● Task requirements:
Render the material again word for word, skipping the pictures in it.

● Provided material:
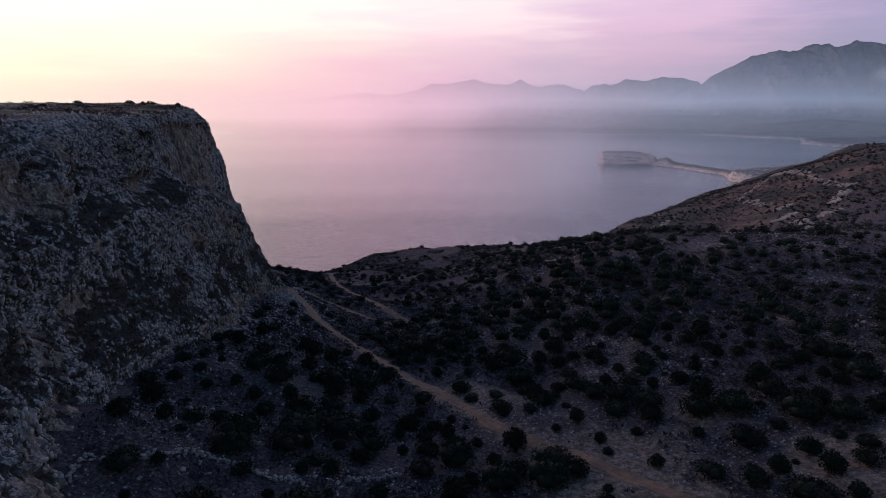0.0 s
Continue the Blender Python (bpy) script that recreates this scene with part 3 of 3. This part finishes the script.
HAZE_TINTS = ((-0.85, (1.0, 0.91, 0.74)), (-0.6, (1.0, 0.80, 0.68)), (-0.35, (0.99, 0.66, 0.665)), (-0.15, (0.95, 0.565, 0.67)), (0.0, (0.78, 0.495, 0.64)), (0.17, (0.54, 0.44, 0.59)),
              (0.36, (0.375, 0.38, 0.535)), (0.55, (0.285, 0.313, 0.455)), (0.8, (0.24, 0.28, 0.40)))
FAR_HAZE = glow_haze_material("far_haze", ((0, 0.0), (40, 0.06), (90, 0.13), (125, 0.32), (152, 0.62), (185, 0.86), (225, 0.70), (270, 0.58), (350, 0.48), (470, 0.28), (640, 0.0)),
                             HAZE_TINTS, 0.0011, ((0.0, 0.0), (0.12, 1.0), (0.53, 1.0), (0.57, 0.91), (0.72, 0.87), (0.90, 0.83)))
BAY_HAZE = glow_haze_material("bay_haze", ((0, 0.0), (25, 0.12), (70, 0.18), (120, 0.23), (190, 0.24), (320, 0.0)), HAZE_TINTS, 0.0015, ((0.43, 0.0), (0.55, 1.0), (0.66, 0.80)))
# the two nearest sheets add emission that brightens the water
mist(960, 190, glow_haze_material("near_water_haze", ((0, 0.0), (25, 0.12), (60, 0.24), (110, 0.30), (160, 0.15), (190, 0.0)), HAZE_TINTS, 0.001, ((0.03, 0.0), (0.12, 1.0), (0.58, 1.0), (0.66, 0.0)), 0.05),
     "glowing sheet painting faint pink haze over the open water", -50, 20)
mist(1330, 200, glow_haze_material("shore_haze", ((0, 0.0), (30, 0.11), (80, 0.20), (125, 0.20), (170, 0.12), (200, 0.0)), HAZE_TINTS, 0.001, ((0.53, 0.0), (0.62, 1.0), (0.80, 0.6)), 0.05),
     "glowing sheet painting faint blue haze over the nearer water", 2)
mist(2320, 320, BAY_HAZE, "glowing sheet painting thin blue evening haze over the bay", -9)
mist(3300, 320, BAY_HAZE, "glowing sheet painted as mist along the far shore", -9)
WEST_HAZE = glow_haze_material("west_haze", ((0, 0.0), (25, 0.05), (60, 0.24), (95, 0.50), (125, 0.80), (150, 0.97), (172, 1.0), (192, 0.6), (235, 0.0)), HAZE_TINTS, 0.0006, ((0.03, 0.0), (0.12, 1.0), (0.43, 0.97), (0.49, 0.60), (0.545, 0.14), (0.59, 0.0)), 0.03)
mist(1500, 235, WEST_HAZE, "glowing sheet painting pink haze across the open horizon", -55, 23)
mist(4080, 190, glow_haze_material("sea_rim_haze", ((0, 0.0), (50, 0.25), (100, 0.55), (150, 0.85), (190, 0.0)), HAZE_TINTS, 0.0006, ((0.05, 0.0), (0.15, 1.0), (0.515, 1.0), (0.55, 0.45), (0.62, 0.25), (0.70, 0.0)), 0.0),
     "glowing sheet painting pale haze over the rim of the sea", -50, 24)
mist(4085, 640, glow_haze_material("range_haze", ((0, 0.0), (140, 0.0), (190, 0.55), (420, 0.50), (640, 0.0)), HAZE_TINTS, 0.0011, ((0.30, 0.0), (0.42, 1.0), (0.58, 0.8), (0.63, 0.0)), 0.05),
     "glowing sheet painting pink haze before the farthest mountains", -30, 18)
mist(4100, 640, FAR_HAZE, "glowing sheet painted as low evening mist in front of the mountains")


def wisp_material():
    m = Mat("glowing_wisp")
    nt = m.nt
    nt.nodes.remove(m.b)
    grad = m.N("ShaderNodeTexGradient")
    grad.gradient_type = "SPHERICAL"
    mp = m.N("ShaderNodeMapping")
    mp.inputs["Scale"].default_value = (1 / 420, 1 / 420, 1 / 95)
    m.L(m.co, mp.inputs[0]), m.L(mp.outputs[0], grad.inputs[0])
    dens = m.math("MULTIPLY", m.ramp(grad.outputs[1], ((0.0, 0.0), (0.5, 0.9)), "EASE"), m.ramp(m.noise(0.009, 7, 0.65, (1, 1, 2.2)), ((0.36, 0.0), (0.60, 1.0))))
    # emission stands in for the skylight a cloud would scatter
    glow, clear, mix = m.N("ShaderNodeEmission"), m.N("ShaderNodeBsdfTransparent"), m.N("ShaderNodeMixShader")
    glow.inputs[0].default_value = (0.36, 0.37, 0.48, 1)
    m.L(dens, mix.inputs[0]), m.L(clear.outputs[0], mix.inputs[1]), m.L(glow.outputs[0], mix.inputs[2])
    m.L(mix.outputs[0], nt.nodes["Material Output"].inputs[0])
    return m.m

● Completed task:
0.0 s
Continue the Blender Python (bpy) script that recreates this scene with part 3 of 3. This part finishes the script.
HAZE_TINTS = ((-0.85, (1.0, 0.91, 0.74)), (-0.6, (1.0, 0.80, 0.68)), (-0.35, (0.99, 0.66, 0.665)), (-0.15, (0.95, 0.565, 0.67)), (0.0, (0.78, 0.495, 0.64)), (0.17, (0.54, 0.44, 0.59)),
              (0.36, (0.375, 0.38, 0.535)), (0.55, (0.285, 0.313, 0.455)), (0.8, (0.24, 0.28, 0.40)))
FAR_HAZE = glow_haze_material("far_haze", ((0, 0.0), (40, 0.06), (90, 0.13), (125, 0.32), (152, 0.62), (185, 0.86), (225, 0.70), (270, 0.58), (350, 0.48), (470, 0.28), (640, 0.0)),
                             HAZE_TINTS, 0.0011, ((0.0, 0.0), (0.12, 1.0), (0.53, 1.0), (0.57, 0.91), (0.72, 0.87), (0.90, 0.83)))
BAY_HAZE = glow_haze_material("bay_haze", ((0, 0.0), (25, 0.12), (70, 0.18), (120, 0.23), (190, 0.24), (320, 0.0)), HAZE_TINTS, 0.0015, ((0.43, 0.0), (0.55, 1.0), (0.66, 0.80)))
# the two nearest sheets add emission that brightens the water
mist(960, 190, glow_haze_material("near_water_haze", ((0, 0.0), (25, 0.12), (60, 0.24), (110, 0.30), (160, 0.15), (190, 0.0)), HAZE_TINTS, 0.001, ((0.03, 0.0), (0.12, 1.0), (0.58, 1.0), (0.66, 0.0)), 0.05),
     "glowing sheet painting faint pink haze over the open water", -50, 20)
mist(1330, 200, glow_haze_material("shore_haze", ((0, 0.0), (30, 0.11), (80, 0.20), (125, 0.20), (170, 0.12), (200, 0.0)), HAZE_TINTS, 0.001, ((0.53, 0.0), (0.62, 1.0), (0.80, 0.6)), 0.05),
     "glowing sheet painting faint blue haze over the nearer water", 2)
mist(2320, 320, BAY_HAZE, "glowing sheet painting thin blue evening haze over the bay", -9)
mist(3300, 320, BAY_HAZE, "glowing sheet painted as mist along the far shore", -9)
WEST_HAZE = glow_haze_material("west_haze", ((0, 0.0), (25, 0.05), (60, 0.24), (95, 0.50), (125, 0.80), (150, 0.97), (172, 1.0), (192, 0.6), (235, 0.0)), HAZE_TINTS, 0.0006, ((0.03, 0.0), (0.12, 1.0), (0.43, 0.97), (0.49, 0.60), (0.545, 0.14), (0.59, 0.0)), 0.03)
mist(1500, 235, WEST_HAZE, "glowing sheet painting pink haze across the open horizon", -55, 23)
mist(4080, 190, glow_haze_material("sea_rim_haze", ((0, 0.0), (50, 0.25), (100, 0.55), (150, 0.85), (190, 0.0)), HAZE_TINTS, 0.0006, ((0.05, 0.0), (0.15, 1.0), (0.515, 1.0), (0.55, 0.45), (0.62, 0.25), (0.70, 0.0)), 0.0),
     "glowing sheet painting pale haze over the rim of the sea", -50, 24)
mist(4085, 640, glow_haze_material("range_haze", ((0, 0.0), (140, 0.0), (190, 0.55), (420, 0.50), (640, 0.0)), HAZE_TINTS, 0.0011, ((0.30, 0.0), (0.42, 1.0), (0.58, 0.8), (0.63, 0.0)), 0.05),
     "glowing sheet painting pink haze before the farthest mountains", -30, 18)
mist(4100, 640, FAR_HAZE, "glowing sheet painted as low evening mist in front of the mountains")


def wisp_material():
    m = Mat("glowing_wisp")
    nt = m.nt
    nt.nodes.remove(m.b)
    grad = m.N("ShaderNodeTexGradient")
    grad.gradient_type = "SPHERICAL"
    mp = m.N("ShaderNodeMapping")
    mp.inputs["Scale"].default_value = (1 / 420, 1 / 420, 1 / 95)
    m.L(m.co, mp.inputs[0]), m.L(mp.outputs[0], grad.inputs[0])
    dens = m.math("MULTIPLY", m.ramp(grad.outputs[1], ((0.0, 0.0), (0.5, 0.9)), "EASE"), m.ramp(m.noise(0.009, 7, 0.65, (1, 1, 2.2)), ((0.36, 0.0), (0.60, 1.0))))
    # emission stands in for the skylight a cloud would scatter
    glow, clear, mix = m.N("ShaderNodeEmission"), m.N("ShaderNodeBsdfTransparent"), m.N("ShaderNodeMixShader")
    glow.inputs[0].default_value = (0.36, 0.37, 0.48, 1)
    m.L(dens, mix.inputs[0]), m.L(clear.outputs[0], mix.inputs[1]), m.L(glow.outputs[0], mix.inputs[2])
    m.L(mix.outputs[0], nt.nodes["Material Output"].inputs[0])
    return m.m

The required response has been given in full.